There are some special cases where this won’t be sufficient. Even though there’s a great package for figure short captions, there’s no such thing for tables as of yet. In your bin/scratch directory, run pandoc -H ../styles/preamble.tex -o tables.tex tables.md. Now, take the LaTeX version of your table, and insert square brackets between \caption and the curly brace. This can also help with sideways tables, as you just need to wrap the latex table with \begin{landscape} and \end{landscape}.

Other Tips

My fork of the original template uses several other Pandoc filters, including xnos and shortcaptions. These cut down on the amount of LaTeX needed. It should be said, however, that I wasn’t able to get the autocomplete feature of fignos to work (+@fig and *@fig, respectively). This can be fixed by a simple find and replace, with +@ being replaced with Fig. @. This also works for equations and tables, just be mindful that you’re using the proper amount of whitespace. Other tips:

  • Install a stable version of TexLive (or your distro of choice) EARLY to avoid headaches down the road.
  • Make sure tlmgr works properly to install all your packages. Check which tlmgr both with and without sudo permissions to make sure its pointing to your install, which is especially important on Debian-based systems.
  • Compile early and often. As mentioned previously, there are many strange quirks with PDF compilation.
  • Make sure to find you which version of Pandoc you’re using (pandoc --version). This is especially necessary if you have conda in your PATH, as it installs its own version. My Mac was using 1.1.3, instead of the current 2.7!
  • I would highly recommend VSCode as an editor. It has phenomenal markdown syntax highlighting and previews with Markdown All in One, intellisense completion of figure referencing, and very nice cite-while-you-write extensions including Citation Picker for Zotero and Pandoc Citer. It also has version control tools built in for easier merging, and a user-level dictionary where you can put technical words that would originally be flagged by the spell checker (also an extension).

Conclusions and Caveats

So, the main question one might ask is whether this is all worth it. I would still say yes, despite the major headaches and long nights this caused. First off, Word is in my personal opinion, absolutely terrible. Between the difficulty of things as simple as moving tables and images without messing up your paragraphs, the instability with large documents with tons of images, hogging of RAM, and the potential to completely corrupt your entire dissertation thanks to EndNote (literally happened to me the night before my undergrad thesis submission), I would absolutely not recommend it. I believe Scrivener is a pretty great alternative to Word/OpenOffice/Pages in terms of large, modular documents, but it’s not available for Linux, and I’m not sure if it provides the full functionality of this workflow (auto figure/table/equation numbering, Git compatibility, etc.).
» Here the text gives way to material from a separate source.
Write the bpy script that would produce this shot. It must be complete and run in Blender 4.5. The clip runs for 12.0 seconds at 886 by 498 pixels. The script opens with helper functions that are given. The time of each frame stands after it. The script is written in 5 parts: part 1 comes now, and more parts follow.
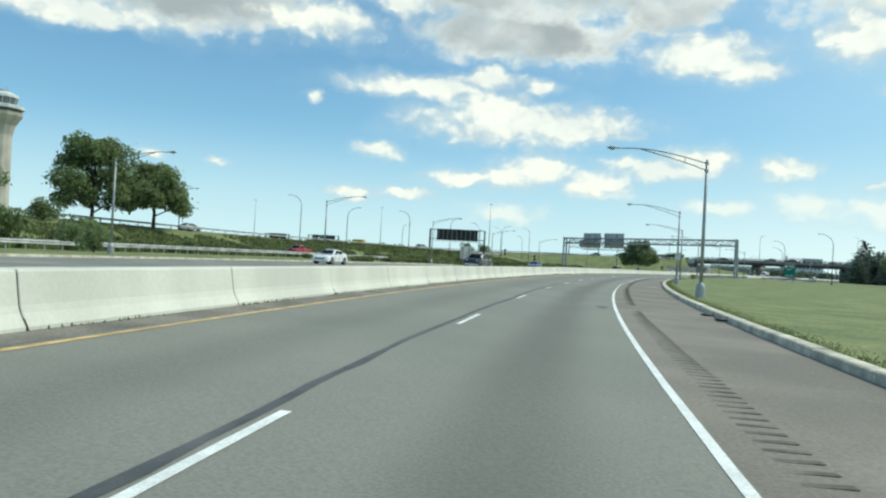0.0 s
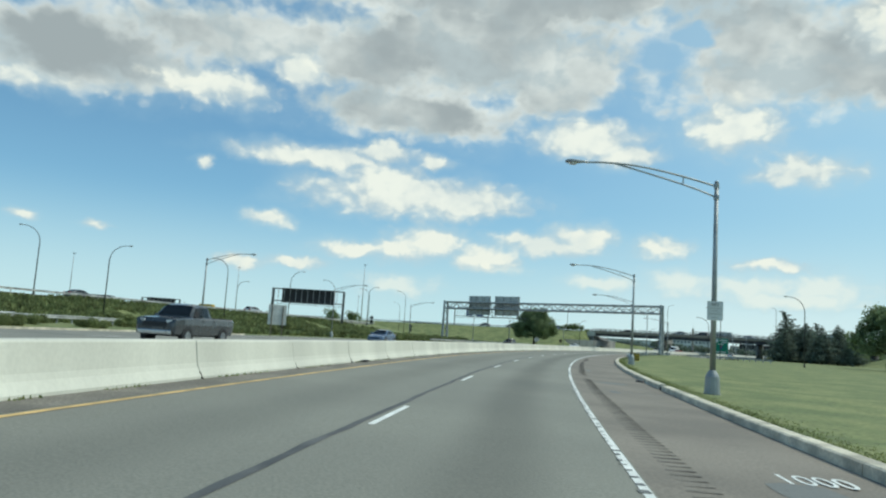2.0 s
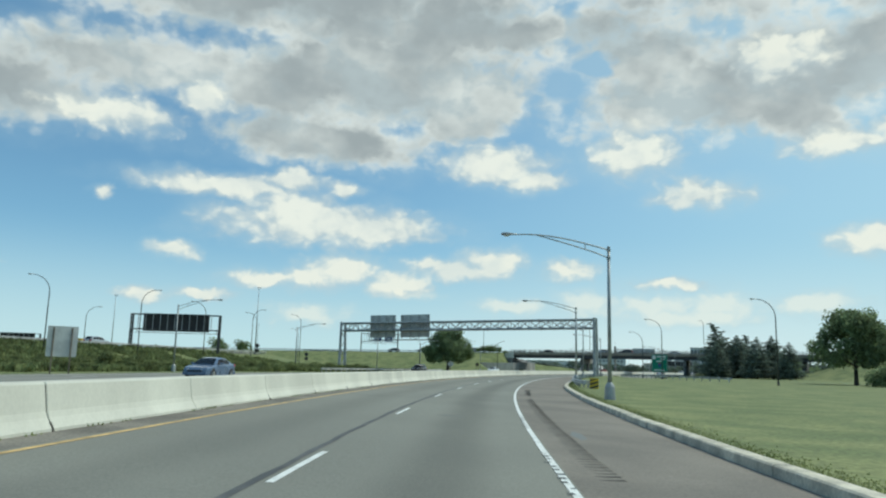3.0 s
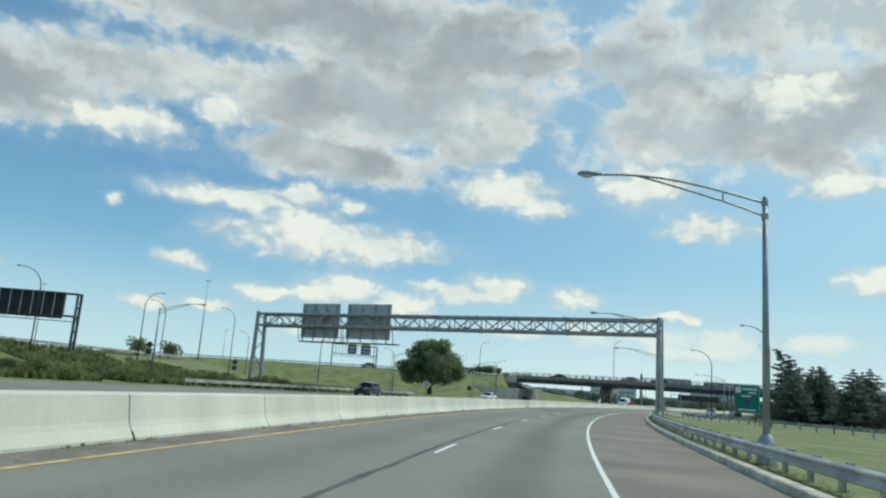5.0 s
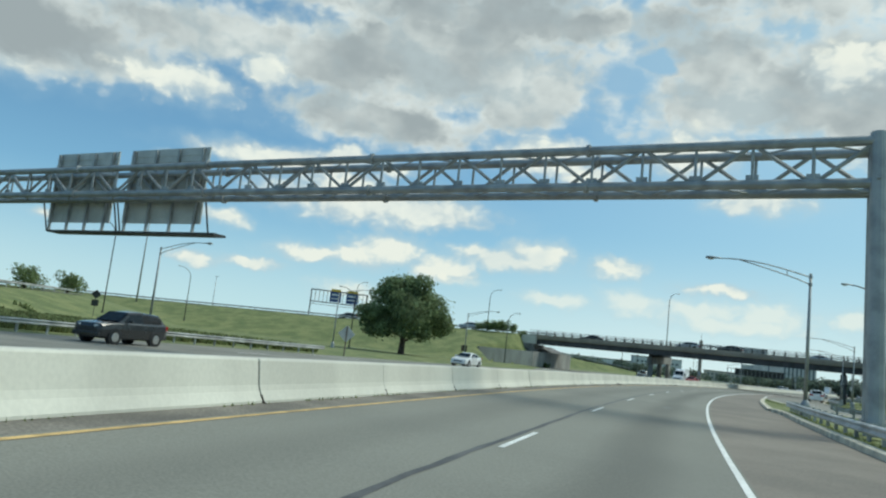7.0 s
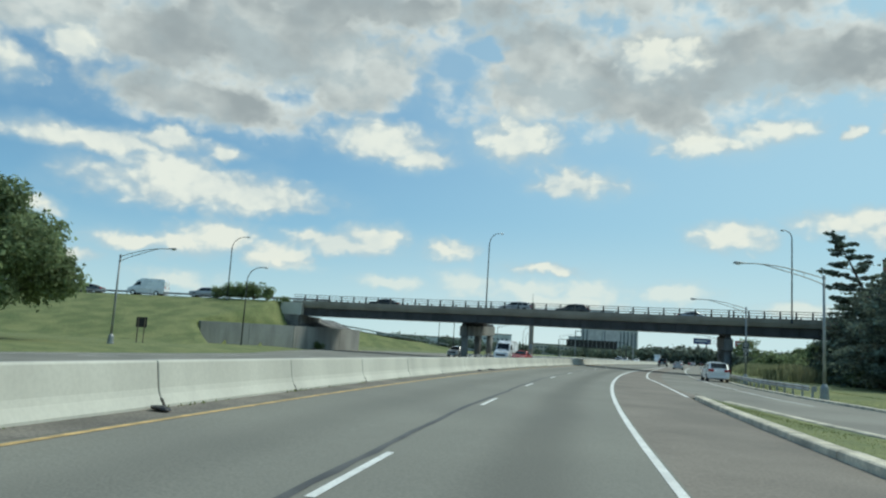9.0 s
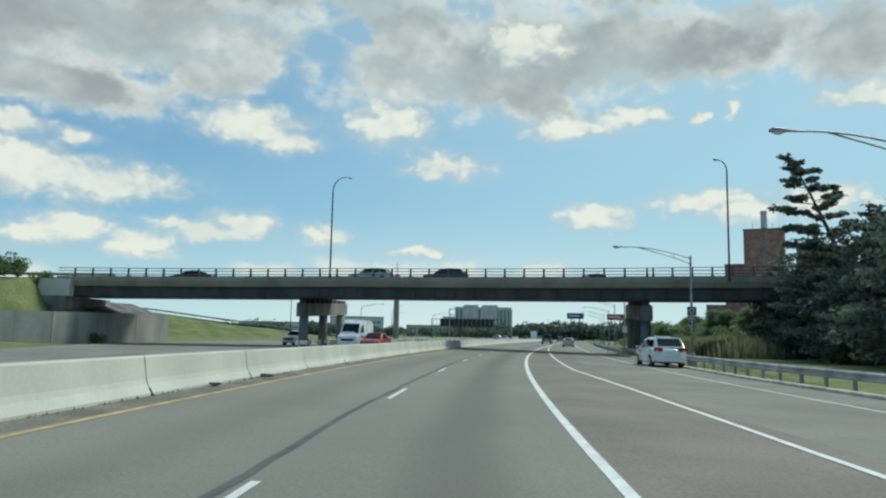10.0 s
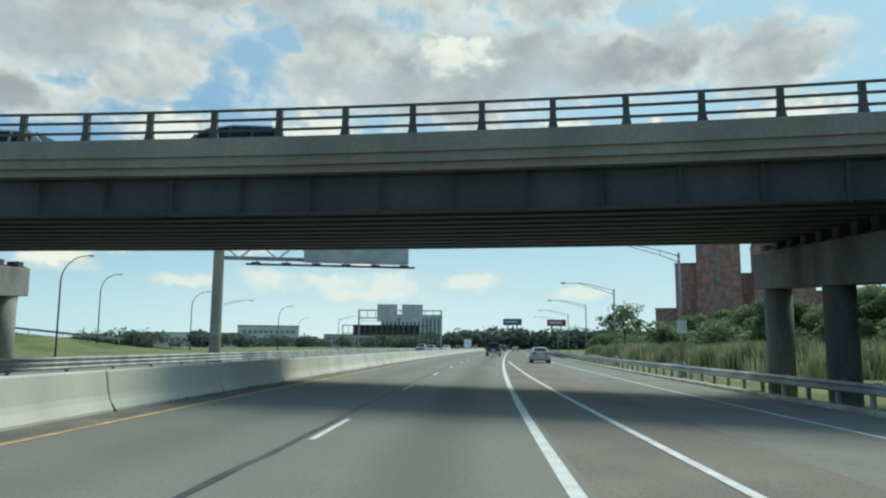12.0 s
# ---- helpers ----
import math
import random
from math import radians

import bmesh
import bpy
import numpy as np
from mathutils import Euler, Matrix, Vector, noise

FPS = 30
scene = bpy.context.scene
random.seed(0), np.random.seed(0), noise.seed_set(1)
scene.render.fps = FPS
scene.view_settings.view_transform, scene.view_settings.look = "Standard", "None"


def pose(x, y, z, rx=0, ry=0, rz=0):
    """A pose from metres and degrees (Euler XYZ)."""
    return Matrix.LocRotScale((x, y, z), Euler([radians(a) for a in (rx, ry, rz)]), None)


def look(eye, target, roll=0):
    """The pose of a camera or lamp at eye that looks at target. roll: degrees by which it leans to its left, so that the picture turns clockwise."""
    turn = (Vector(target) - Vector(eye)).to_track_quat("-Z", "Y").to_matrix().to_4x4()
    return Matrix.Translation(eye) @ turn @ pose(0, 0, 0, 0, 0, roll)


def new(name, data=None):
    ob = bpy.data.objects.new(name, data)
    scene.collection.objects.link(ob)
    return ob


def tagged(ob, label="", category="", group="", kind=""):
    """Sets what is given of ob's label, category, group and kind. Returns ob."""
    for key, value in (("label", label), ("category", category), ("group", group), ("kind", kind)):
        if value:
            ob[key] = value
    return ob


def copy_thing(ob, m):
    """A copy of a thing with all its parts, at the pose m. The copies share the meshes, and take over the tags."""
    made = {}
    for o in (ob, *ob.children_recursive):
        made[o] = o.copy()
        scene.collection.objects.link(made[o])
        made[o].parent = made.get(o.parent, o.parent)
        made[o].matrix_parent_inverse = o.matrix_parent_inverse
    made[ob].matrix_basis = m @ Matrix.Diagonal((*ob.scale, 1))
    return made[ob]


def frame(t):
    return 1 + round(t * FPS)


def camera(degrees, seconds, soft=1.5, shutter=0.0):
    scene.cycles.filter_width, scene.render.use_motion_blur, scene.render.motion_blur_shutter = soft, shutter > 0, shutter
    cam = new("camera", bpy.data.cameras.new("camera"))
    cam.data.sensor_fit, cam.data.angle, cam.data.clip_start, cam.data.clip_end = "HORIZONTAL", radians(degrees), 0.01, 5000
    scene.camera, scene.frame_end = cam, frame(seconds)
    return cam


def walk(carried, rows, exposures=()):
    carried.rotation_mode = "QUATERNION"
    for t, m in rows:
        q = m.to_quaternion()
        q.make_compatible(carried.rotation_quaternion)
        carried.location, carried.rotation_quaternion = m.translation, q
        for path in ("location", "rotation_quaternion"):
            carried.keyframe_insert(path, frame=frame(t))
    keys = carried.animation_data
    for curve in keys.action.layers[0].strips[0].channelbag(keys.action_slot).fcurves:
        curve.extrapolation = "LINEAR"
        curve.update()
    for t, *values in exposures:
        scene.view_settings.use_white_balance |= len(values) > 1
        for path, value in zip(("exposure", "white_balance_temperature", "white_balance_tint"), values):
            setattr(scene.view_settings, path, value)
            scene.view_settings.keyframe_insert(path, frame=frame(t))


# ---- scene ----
cam = camera(62.0, 12.0, soft=2.2)
PATH = [
    (0, 2.240, -0.361, 1.357, 90.62, -3.19, -0.25),
    (0.5, 4.532, 12.622, 1.355, 92.40, -3.98, 5.95),
    (1, 7.189, 25.550, 1.354, 94.22, -5.23, 3.22),
    (1.5, 10.183, 38.421, 1.352, 95.87, -4.17, -1.38),
    (2, 13.482, 51.235, 1.351, 96.65, -3.70, -8.71),
    (2.5, 17.053, 63.993, 1.349, 98.05, -2.59, -13.57),
    (3, 20.863, 76.697, 1.347, 98.99, -1.48, -15.27),
    (3.5, 24.939, 89.324, 1.345, 99.81, -1.33, -16.20),
    (4, 29.287, 101.865, 1.346, 100.48, -2.06, -16.38),
    (4.5, 33.933, 114.305, 1.350, 100.84, -3.20, -16.02),
    (5, 38.900, 126.629, 1.355, 100.73, -4.29, -15.32),
    (5.5, 44.157, 138.843, 1.361, 100.11, -5.23, -14.31),
    (6, 49.732, 150.929, 1.366, 99.25, -5.80, -13.12),
    (6.5, 55.620, 162.878, 1.372, 98.33, -6.30, -12.36),
    (7, 61.788, 174.701, 1.378, 97.73, -6.39, -12.34),
    (7.5, 68.245, 186.385, 1.383, 97.44, -6.09, -13.16),
    (8, 74.976, 197.932, 1.382, 97.36, -5.47, -15.26),
    (8.5, 81.964, 209.340, 1.381, 97.40, -4.63, -19.12),
    (9, 89.192, 220.609, 1.381, 97.55, -3.56, -24.82),
    (9.5, 96.693, 231.708, 1.380, 97.23, -2.07, -30.73),
    (10, 104.484, 242.614, 1.380, 96.67, -1.08, -34.40),
    (10.5, 112.697, 253.220, 1.377, 96.42, -0.92, -36.67),
    (11, 121.193, 263.620, 1.373, 96.54, -0.60, -38.16),
    (11.5, 129.936, 273.834, 1.370, 97.02, -0.22, -39.16),
    (12, 138.893, 283.883, 1.365, 97.49, -0.35, -39.76),
]
walk(cam, [(r[0], pose(*r[1:])) for r in PATH], [(0, 0.1, 6400, 0), (1.5, -0.03, 6350, 0), (3, -0.15, 6300, 0), (6.5, -0.12, 6300, 0), (9, -0.2, 6300, 0), (11, -0.18, 6350, 0), (12, -0.1, 6350, 0)])

# ---- world and light ----
SUN_AZ, SUN_EL = radians(80), radians(52)      # clockwise from +y, above the horizon
# clouds: azimuth, elevation, half width, half height in degrees
GREY_BANKS = [(9.3, 21.5, 13.5, 4.0), (2.0, 21.3, 8.8, 2.5), (5.3, 16.9, 8.4, 1.7), (15.5, 19.9, 5.9, 2.5), (-15.6, 17.7, 4.9, 1.7), (-9.2, 20.8, 9.4, 1.9), (33.5, 20.1, 7.4, 2.7), (41.9, 19.0, 4.5, 2.4), (30.9, 23.2, 6.4, 2.0),
              (14.0, 25.4, 18.0, 1.8), (44.3, 21.0, 11.5, 3.1), (52.6, 20.8, 8.4, 2.2), (56.7, 21.7, 8.0, 2.3), (39.3, 19.0, 6.3, 1.7), (64.0, 20.4, 5.4, 2.6), (43.3, 16.8, 2.1, 0.9), (-19.7, 17.8, 7.3, 2.3),
              (1.7, 27.0, 21.9, 3.0), (45.9, 27.6, 15.8, 3.2)]
CUMULUS_HIGH = [(5.1, 10.5, 7.6, 1.5), (3.3, 11.4, 3.4, 1.5), (9.4, 10.4, 4.7, 1.2), (-1.7, 12.9, 6.0, 0.8), (-10.5, 11.5, 0.7, 0.5), (19.0, 15.6, 3.8, 1.4), (22.2, 14.3, 2.4, 0.7), (7.1, 13.2, 1.3, 0.5), (34.8, 12.9, 3.2, 0.9),
                (34.0, 13.5, 1.3, 0.8), (30.0, 16.2, 3.0, 1.8), (-3.9, 19.2, 1.9, 1.3), (-10.5, 17.1, 4.5, 1.2), (40.6, 22.3, 3.6, 1.6), (43.8, 16.0, 3.4, 1.0), (3.0, 13.8, 2.6, 0.7), (55.9, 16.6, 0.6, 0.6),
                (53.9, 16.3, 0.4, 0.4), (48.7, 16.6, 2.8, 0.8), (65.6, 16.6, 4.2, 0.8), (-27.3, 15.4, 7.8, 0.9)]
CUMULUS_LOW = [(7.3, 7.2, 2.8, 1.1), (5.0, 6.3, 2.4, 0.8), (1.3, 6.1, 2.5, 0.6), (18.7, 8.0, 2.7, 0.9), (13.9, 7.6, 1.3, 0.5), (24.8, 7.6, 1.8, 0.8), (11.6, 6.1, 2.5, 0.9), (16.4, 7.4, 4.0, 0.8), (46.0, 9.1, 2.6, 1.1), (54.4, 10.1, 4.0, 0.9),
               (57.0, 9.5, 3.5, 0.9), (62.1, 9.8, 2.9, 1.2), (-17.2, 6.1, 0.8, 0.3), (-22, 6.3, 0.9, 0.3), (-7.0, 4.5, 1.6, 0.5), (-2.9, 4.9, 1.9, 0.4), (32.4, 6.4, 2.4, 0.4), (-5.3, 7.9, 1.6, 0.6)]
LOW_FAR = [(12.3, 5.4, 2.6, 0.5), (20.5, 4.6, 2.4, 0.7), (26.2, 5.0, 2.5, 0.9), (31.3, 4.8, 3.0, 0.9), (35.7, 4.9, 2.4, 1.1), (41.8, 4.9, 2.8, 0.9), (33.4, 3.9, 4.8, 0.7), (50.8, 4.0, 3.4, 0.6), (4.9, 3.5, 3.0, 0.8)]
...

All that being said, with the amount of time I spent messing with LaTeX, I probably could have just as easily written my own Pandoc filters in Python to emulate some missing functionality with HTML conversion (\listoffigures and short captions in particular), then styled the whole document with CSS. Prince, which can be used as a Pandoc pdf-engine, includes CSS styling. I’m not sure if this would calculate line breaks and image placement as well as Xelatex, but would be worth a try to prevent fonts and horizontal lines breaking a 200 page document.

To anyone embarking on their dissertation writing journey, I wish you the best, and want to remind you that there is a light at the end of the tunnel!